351), unless the court thinks it fit to exercise summary jurisdiction in the interests of the child and its prompt return is for its welfare, as explained in ReL 1974 (1) All ER 193 (CA). As recently as 1996-1997, it has been held in P(A Minor) (Child Abduction: Non Convention Country), Re: (1996 (3) FCR 233 (CA) by Ward, LJ 1996 (Current Law) (Year Book) (p. 165-166) that in deciding whether to order the return of a child who has been abducted from his or her country of habitual residence-which was not a party to the Hague Convention, 1980, – the Courts overriding consideration must be the child’s welfare. There is no need for the Judge to attempt to apply the provisions of Article 13 of the Convention by ordering the child’s return unless a grave risk of harm was established. She also A(A minor) (Abduction : Non-Convention Country) (re, The Times 3-7-97 by Ward LJ (CA) (quoted in Current Law Aug. 1997, P.13). This answers the contention relating to removal of the child from USA.

Again as stated earlier, we do not prima facie find any willful disobedience on the part of the appellant in not producing the child before the Bombay High Court warranting shifting of custody to the father.
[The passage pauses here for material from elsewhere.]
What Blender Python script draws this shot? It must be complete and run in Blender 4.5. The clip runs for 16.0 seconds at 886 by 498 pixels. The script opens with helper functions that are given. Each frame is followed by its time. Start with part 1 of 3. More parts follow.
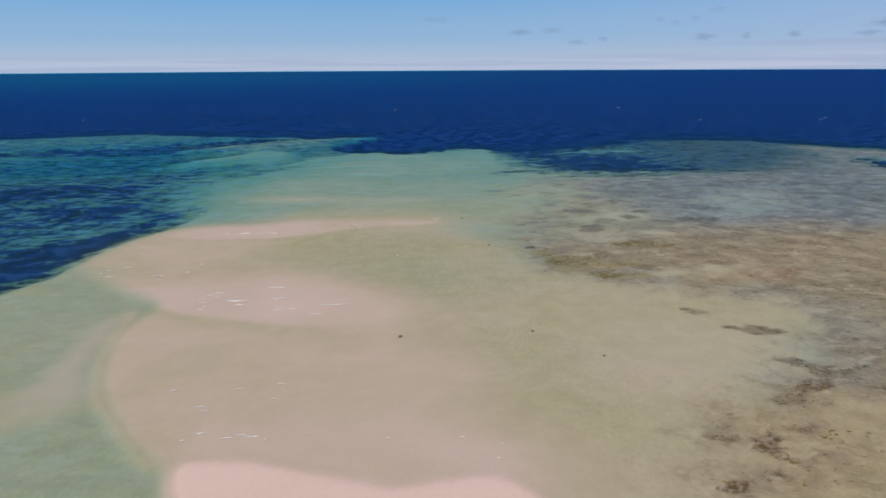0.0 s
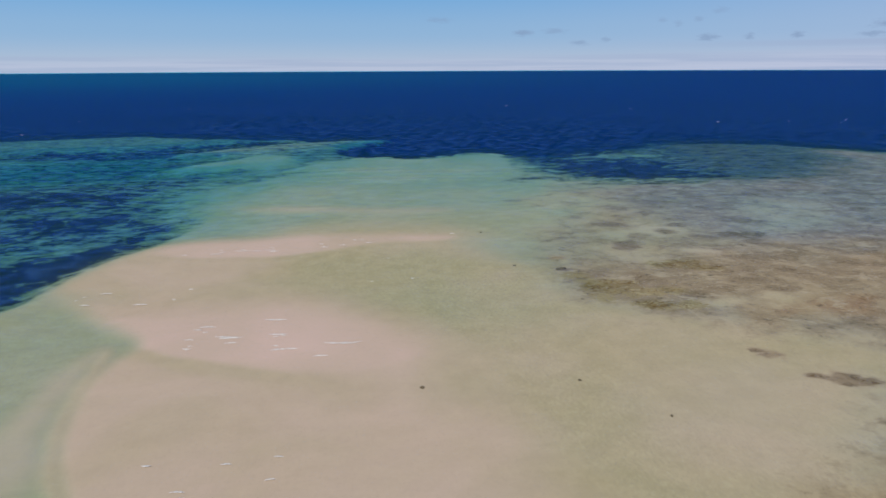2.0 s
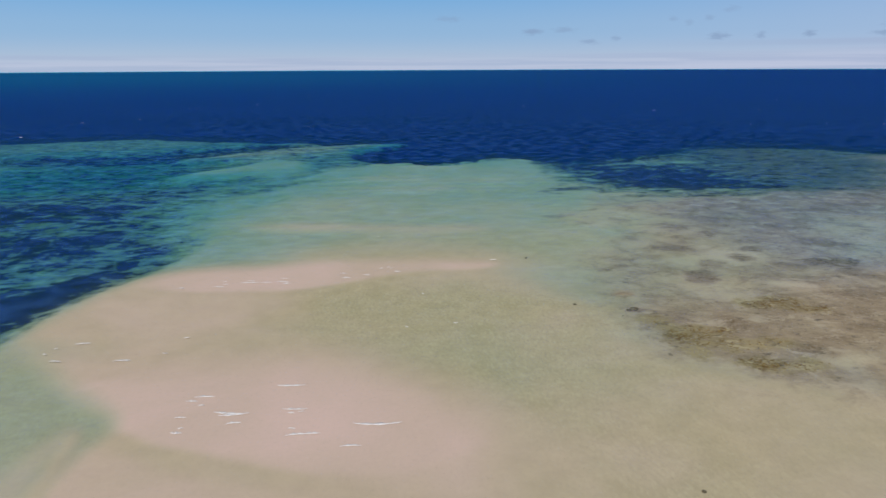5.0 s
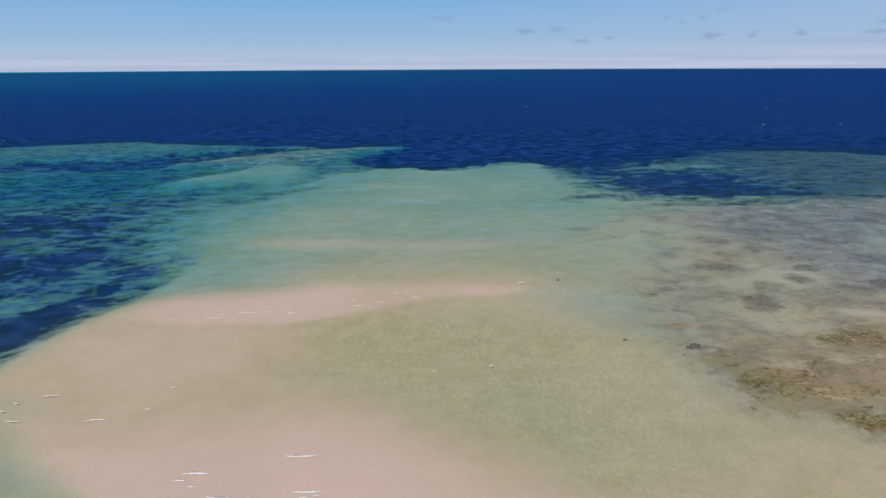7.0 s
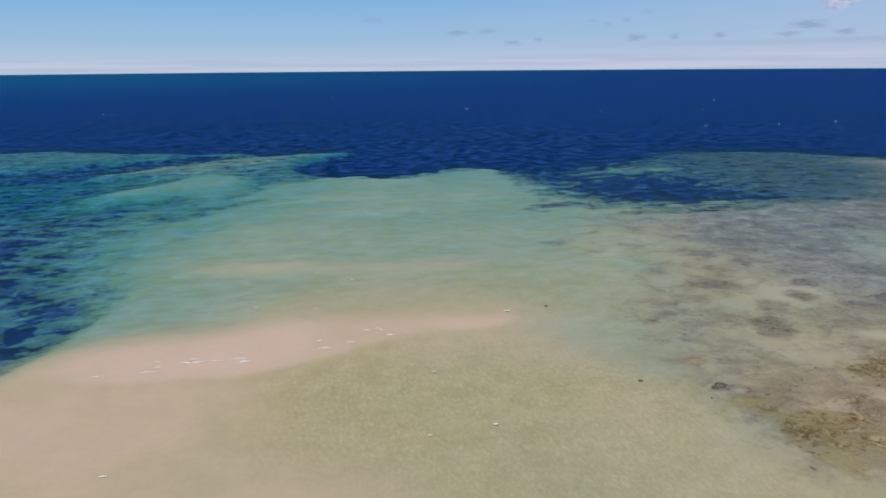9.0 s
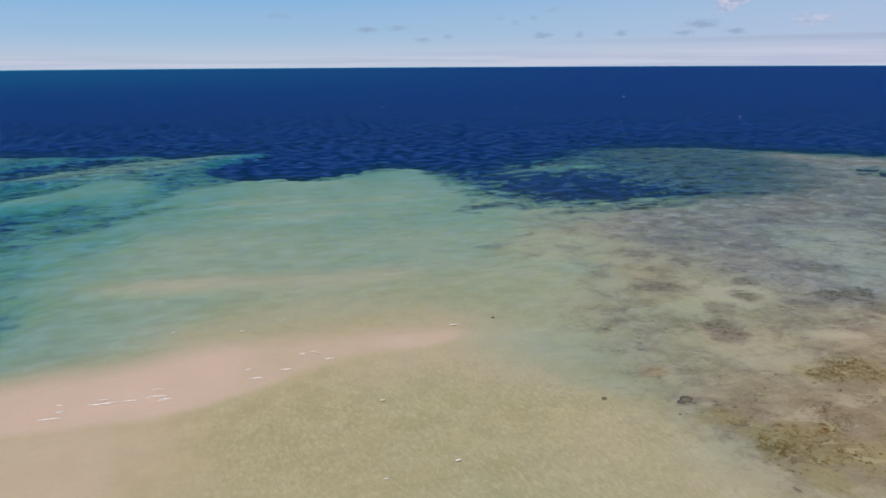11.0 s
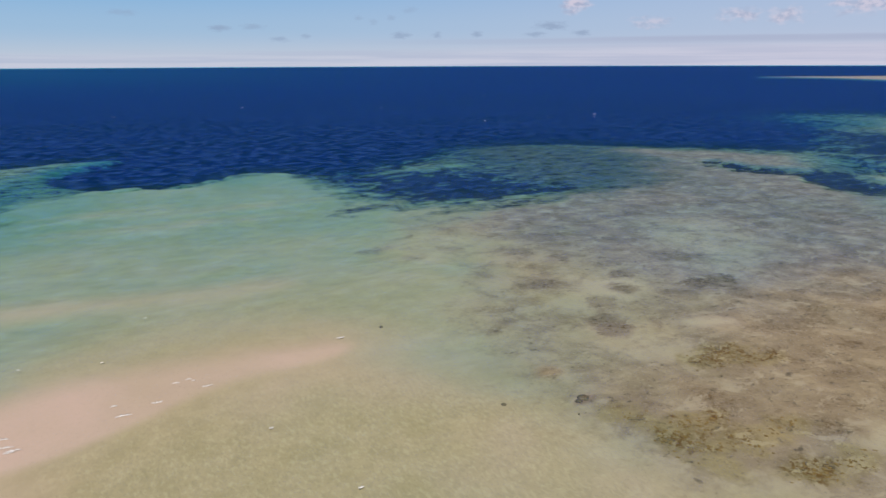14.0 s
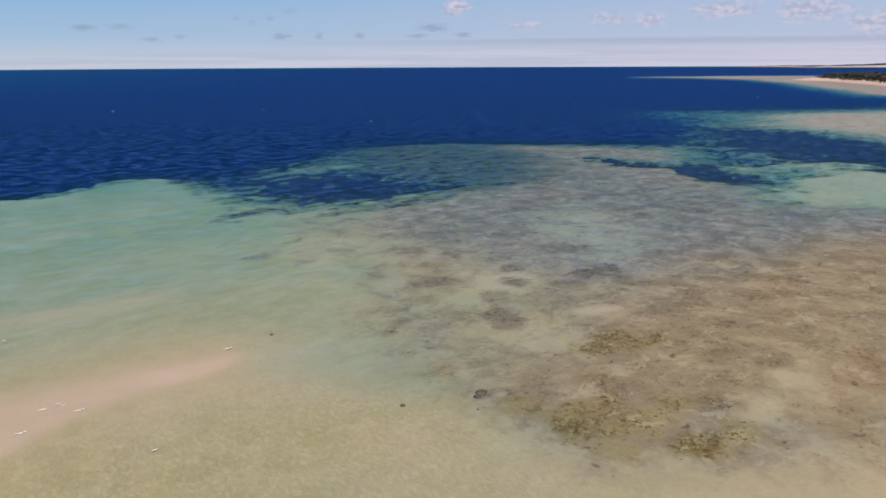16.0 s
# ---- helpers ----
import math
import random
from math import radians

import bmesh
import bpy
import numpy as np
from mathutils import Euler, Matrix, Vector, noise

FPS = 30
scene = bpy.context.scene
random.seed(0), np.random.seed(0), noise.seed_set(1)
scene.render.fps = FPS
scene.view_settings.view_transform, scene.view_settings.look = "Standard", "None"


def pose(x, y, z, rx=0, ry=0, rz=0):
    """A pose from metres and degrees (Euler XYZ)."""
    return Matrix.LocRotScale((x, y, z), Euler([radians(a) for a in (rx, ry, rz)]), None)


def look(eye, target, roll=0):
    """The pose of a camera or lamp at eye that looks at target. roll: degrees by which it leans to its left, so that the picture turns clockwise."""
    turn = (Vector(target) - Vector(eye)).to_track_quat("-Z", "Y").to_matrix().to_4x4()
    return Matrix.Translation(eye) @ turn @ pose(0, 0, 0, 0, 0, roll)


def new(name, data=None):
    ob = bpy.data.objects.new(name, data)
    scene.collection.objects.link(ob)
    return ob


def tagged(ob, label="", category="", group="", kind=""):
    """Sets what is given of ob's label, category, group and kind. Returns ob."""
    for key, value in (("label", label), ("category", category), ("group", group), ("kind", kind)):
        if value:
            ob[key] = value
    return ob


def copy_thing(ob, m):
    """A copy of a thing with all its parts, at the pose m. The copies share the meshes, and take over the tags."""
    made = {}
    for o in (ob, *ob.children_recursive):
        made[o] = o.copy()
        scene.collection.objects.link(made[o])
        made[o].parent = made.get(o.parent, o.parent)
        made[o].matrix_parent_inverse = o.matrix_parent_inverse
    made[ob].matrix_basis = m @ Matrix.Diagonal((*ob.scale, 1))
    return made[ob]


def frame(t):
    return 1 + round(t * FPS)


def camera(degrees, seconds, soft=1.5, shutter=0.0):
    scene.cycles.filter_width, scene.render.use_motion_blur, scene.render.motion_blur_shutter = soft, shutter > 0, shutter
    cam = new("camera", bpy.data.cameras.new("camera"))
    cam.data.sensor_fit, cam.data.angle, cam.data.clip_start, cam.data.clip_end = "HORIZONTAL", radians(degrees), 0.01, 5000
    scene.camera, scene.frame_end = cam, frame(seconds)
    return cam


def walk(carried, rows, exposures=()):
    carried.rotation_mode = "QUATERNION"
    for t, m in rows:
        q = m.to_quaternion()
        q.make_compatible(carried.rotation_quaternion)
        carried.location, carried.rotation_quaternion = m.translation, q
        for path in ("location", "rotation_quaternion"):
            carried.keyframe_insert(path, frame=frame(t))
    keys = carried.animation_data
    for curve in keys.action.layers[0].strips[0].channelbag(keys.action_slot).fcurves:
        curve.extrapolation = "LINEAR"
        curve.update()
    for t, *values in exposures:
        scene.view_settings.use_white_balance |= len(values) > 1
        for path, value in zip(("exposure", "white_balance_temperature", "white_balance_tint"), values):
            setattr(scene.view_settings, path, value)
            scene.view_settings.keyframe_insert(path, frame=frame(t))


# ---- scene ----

If the child, after its three day experience with the father was not willing to come to the Court, the appellant could not be faulted.

For the aforesaid reasons, the contention of the respondent based on violation of the earlier orders of the US Courts or of the Bombay High Court for production of the child, is rejected.
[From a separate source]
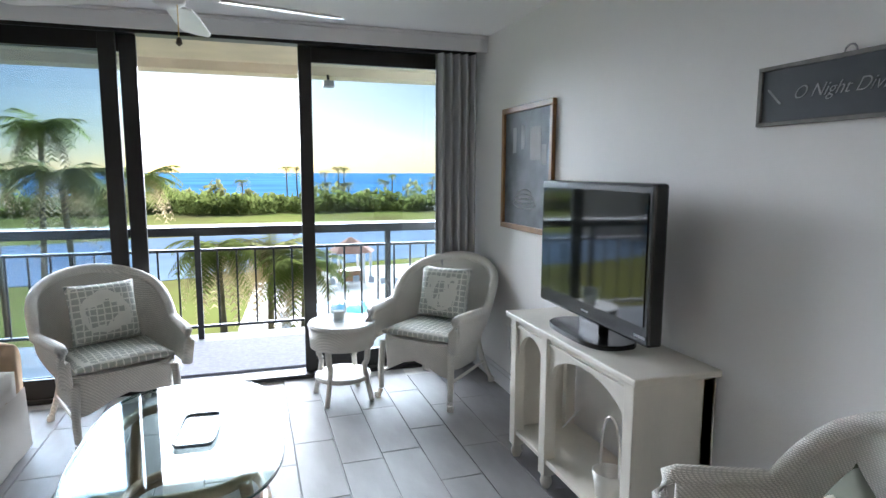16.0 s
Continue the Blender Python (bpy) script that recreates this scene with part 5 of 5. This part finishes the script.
bm_box(bm, 2.35, 3.75, 13.05, 13.95, -0.028, -0.010)
tagged(part("balcony_mat", bm, RUGGREY), "shaggy grey mat on the balcony floor", "rug")
lt = thing("balcony_light", "small wall flood lamp on the balcony ceiling", "lamp", "", pose(3.60, 14.0, 2.36))
part("bracket", tube([(0, 0, 0), (0, -0.02, -0.05)], 0.012, 8), BRONZE, lt)
part("housing", box(-0.05, 0.05, -0.06, 0.02, -0.11, -0.05, 0.008), GREY, lt)

# ---- rooms beyond ----
gl = thing("ceiling_fan_light", "lit frosted globe light in the bedroom", "lamp", "", pose(6.0, 11.0, 0))
part("globe", lathe([(0, 2.05), (0.06, 2.06), (0.09, 2.11), (0.07, 2.16), (0, 2.17)], 20), FROST, gl, smooth=True)
part("stem", tube([(0, 0, 2.16), (0, 0, 2.45)], 0.02, 8), BRASS, gl)
point_lamp("bedroom_bulb", (5.9, 9.0, 2.2), 3.2, (1.0, 0.66, 0.36), 0.1)
bed = thing("bed", "bed with a floral quilt in the warm bedroom", "bed", "", pose(5.75, 11.0, 0))
part("mattress", box(-0.45, 0.55, -0.95, 1.0, 0.30, 0.58, 0.06, 3), IVORY, bed)
part("quilt", box(-0.48, 0.58, -1.0, 0.4, 0.25, 0.62, 0.07, 3), FLORAL, bed, "floral quilt")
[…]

Point 3: Though we have held that the respondent is not entitled to permanent custody of the child, It is necessary to consider whether the respondent is to be given temporary custody or visitation rights.

On the facts of this case, we are not inclined to grant temporary custody to the respondent to take the child from India. That would affect the child’s studies and further there is an exparte order of the US Court given permanent custody to the father and if that order is executed by the respondent, there is danger of the boy not returning to India thus frustrating any order that we are asked to pass giving temporary custody to the respondent.

As to visitation rights, of course, the respondent can be given, as long as he wants to visit the child in India, at Pune, So far as this aspect is concerned, the point has not been argued before us elaborately but, in case the respondent is coming to India, he could, in advance of atleast 4 weeks. intimate in writing to his counsel either at Bombay/Delhi with copy to the address of the appellant/child and if that is done, the appellant shall positively respond in writing. We grant visitation rights for three hours per day twice a week (for 3 weeks) at a time and venue at Pune to be agreed by counsel and the appellant, and this shall be at a place at Pune where the counsel or their representatives are necessarily present it or near the venue. the respondent shall not be entitled to take the child out from the said venue. The appellant shall take all such steps to comply with the above visitation rights of the respondent. it will also be open to the parties to move this Court for any other directions in regard to these visitation rights.

Appeal of the appellant-mother against order passed in the application for custody filed by the respondent before the Family Court, is allowed as stated above and the respondent’s application for custody of child is dismissed subject however to the visitation rights stated above. Appeal against the order in the petition for declaring the marriage of appellant and respondent null & void is dismissed as not pressed in view of the decree of divorce, already passed. The bailable warrants issued against appellant are directed to be withdrawn, if they are subsisting.